Posted: January 12, 2014 - 1:01am

My standards are out of whack and my rules are dumb. It took a teenager, my 16-year-old son, to raise awareness of these flaws in my construction.

I am indebted to my child. He has shed doubt on all that I hold to be inalienable truths of parenthood. He has opened my eyes to my shortcomings as a mother and a person. Without his voice of reason easing my bewilderment, I would be bereft of self-knowledge.

The idiocy of my hat rule is only one issue on which he has enlightened me. Errantly, I outlawed the wearing of hats at the table, in the house, in restaurants and in any public building at any time. When he questioned the sanity of my decree and criticized the intelligence of my steadfastness, I pointed out that it was not my rule at all, but rather a norm of polite society.

To make his point and prove me wrong, he counts the number of males wearing hats in stores and restaurants and reports his calculations to me. “That’s the number of people whose mamas didn’t love them enough to teach them how to do right,” I say. He tells me that someday, when he’s on his own, he’s going to wear his hat everywhere and someone will say that about me.

“For now, take off your hat,” I say.

“You’re ridiculous, Mama,” he says. “No one cares.” He scourges me with this statement to bring me to my senses. He puts his hat on as soon as I’m not looking.

My child has also alerted me that I make his love interests feel “awkward.” He assures me that this is not the coup that I suppose it is. It’s why he doesn’t date anyone he says, because I insist on knowing the girl’s name – first and last – and her parents’ names and phone numbers and where the girl lives in terms of her exact address. In the modern, hat-wearing world, this is an intrusion on scale with NSA breaches of citizens’ privacy.
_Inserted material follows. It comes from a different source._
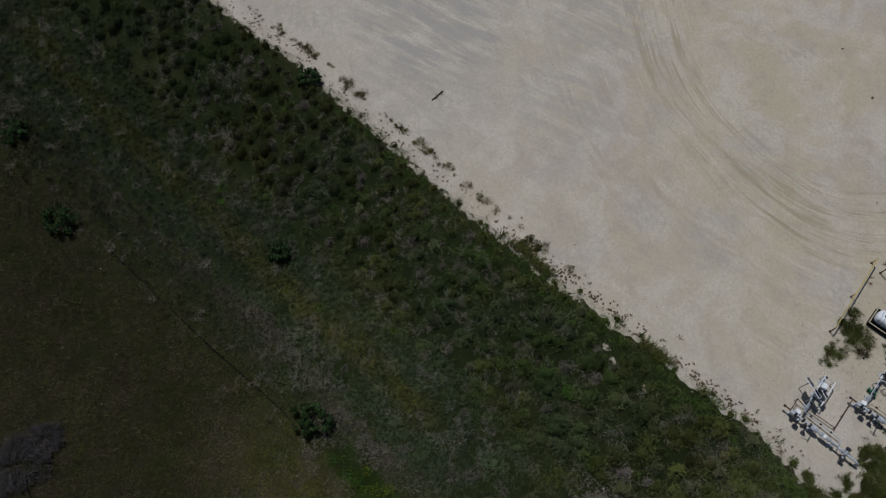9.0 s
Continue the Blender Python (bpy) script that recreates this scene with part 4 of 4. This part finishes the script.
# ---- the metering plant; each run lies along its own x, its header along minus y ----
def meter_run(x, y, turn, wheeled, label):
    run = thing("meter_run", x, y, 0, turn, label, "pipework", "gas meter runs")
    z = 0.62
    big = 0.112 if wheeled else 0.078
    part("inlet_pipe", tube([(-0.12, 0, -0.35), (-0.12, 0, z), (1.05, 0, z)], big, 14, bend=0.3), GALV, run)
    part("pipe", tube([(1.05, 0, z), (4.55, 0, z)], 0.075 if wheeled else 0.062, 12), GALV, run)
    part("reducer", tube([(1.0, 0, z), (1.12, 0, z), (1.3, 0, z)], big - 0.01, 12), GALV, run)
    for u in (0.78, 0.98, 1.95, 2.42, 2.75, 3.2, 3.66, 4.2):
        part("flange", flange((u, 0, z), (1, 0, 0), big + 0.07 if u < 1.5 else 0.15), GALV if u < 3 else DARK, run)
    bm = block(0.1, 0.95, 0.1, (0.72, 0, 0.36), edge=0.01)
    block(0.1, 0.1, 0.36, (0.72, -0.42, 0.18), edge=0.01, bm=bm)
    block(0.1, 0.1, 0.36, (0.72, 0.42, 0.18), edge=0.01, bm=bm)
    part("cross_beam", bm, GALV, run)
    for v in (-0.42, 0.42):
        part("clamp", block(0.3, 0.2, 0.14, (0.72, v, 0.46), edge=0.02), DARK, run)
    for u in (1.6, 3.0, 4.4):
        stand(u, 0, z - 0.1, run)
    valve = part("valve_body", block(0.42, 0.32, 0.36, (2.98, 0, z), edge=0.07), GALV, run)
    part("stem", tube([(2.98, 0, z), (2.98, 0.45, z + 0.12), (2.98, 0.62, z + 0.16)], 0.035, 8), DARK, valve)
    if wheeled:
        part("handwheel", wheel((2.98, 0.68, z + 0.17), 0.2, (75, 0, 0)), DARK, valve, "dark steel handwheel")
    else:
        part("lever", tube([(2.98, 0.5, z + 0.12), (3.4, 0.6, z + 0.18)], 0.02, 6), DARK, valve)
    meter = part("flow_meter", tube([(2.1, 0, z), (2.3, 0, z)], 0.15, 14), WHITE, run)
    for u, s in ((3.45, 0.22), (4.0, 0.28)):
        box = part("actuator", block(s, s * 1.15, s, (u, 0.34, z + 0.12), edge=0.03), DARK, run, "black valve actuator")
        part("neck", tube([(u, 0.0, z), (u, 0.3, z + 0.1)], 0.05, 8), DARK, box)
        part("transmitter", tube([(u, 0.36, z + 0.2), (u, 0.36, z + 0.42)], 0.07, 10), DARK if u < 3.6 else GALV, box)
    part("junction_box", block(0.3, 0.26, 0.22, (4.2, -0.2, z + 0.05), edge=0.02), WHITE, run)
    part("small_box", block(0.2, 0.2, 0.18, (4.42, 0.14, z + 0.18), edge=0.02), GALV, run)
    path = [(1.3, 0, z - 0.1), (1.3, -0.62, 0.36), (3.75, -0.62, 0.36), (4.0, -0.1, 0.5)]
    part("bypass_pipe", tube(path, 0.035, 8, bend=0.1), TAN if wheeled else GALV, run)
    for k in range(3):
        part("small_valve", block(0.14, 0.1, 0.12, (2.0 + 0.7 * k, -0.62, 0.38), edge=0.02), DARK, run)
    part("end_pipe", tube([(4.5, 0, z), (4.95, 0, z)], 0.05, 8), RUST, run)
    part("cap", tube([(4.9, 0, z), (5.02, 0, z)], 0.08, 10), DARK, run)
    run.scale = (1.05, 1.0, 1.0)
    return run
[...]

“Do you know how awkward you’re making this for her?” he complains.

“Do you know how awkward it is for me to not know who you’re with, where you are or whether a parent is home?” I retort.

He rolls his eyes and corrects me. “There you go, lecturing me. You’re going to take my hat and take my phone and tell me not to use bad language,” he accuses. “This is why I don’t tell you anything. You think all my friends are doing something wrong.”

Correction and redirection duly noted. He refutes my feeble excuse that it’s my job to torture him and to embarrass him in front of other teenagers and to know his business. He informs me, “You’re the only mama doing this stuff. No one else’s mama cares about the dumb stuff you care about.”

It’s kind of him to gently tell me that I’m not fitting in with my peers. I’m sure he’s right. I’m blessed that my well-being is important to him and that he isn’t afraid to say so. His compassion, as evidenced by his attitude, is overwhelming.

My hat is off to my son, whose hat should also be off, as ignorant as it is for me to expect it. I do worry that someday someone will say, “There’s a man whose mama didn’t love him enough.” What if she’s right? Well, my diligent 16-year-old son has set me straight. I owe him so much for his concern. Thus, I pledge to redouble my parenting efforts. I’m sure he’ll let me know when I’m getting off track again.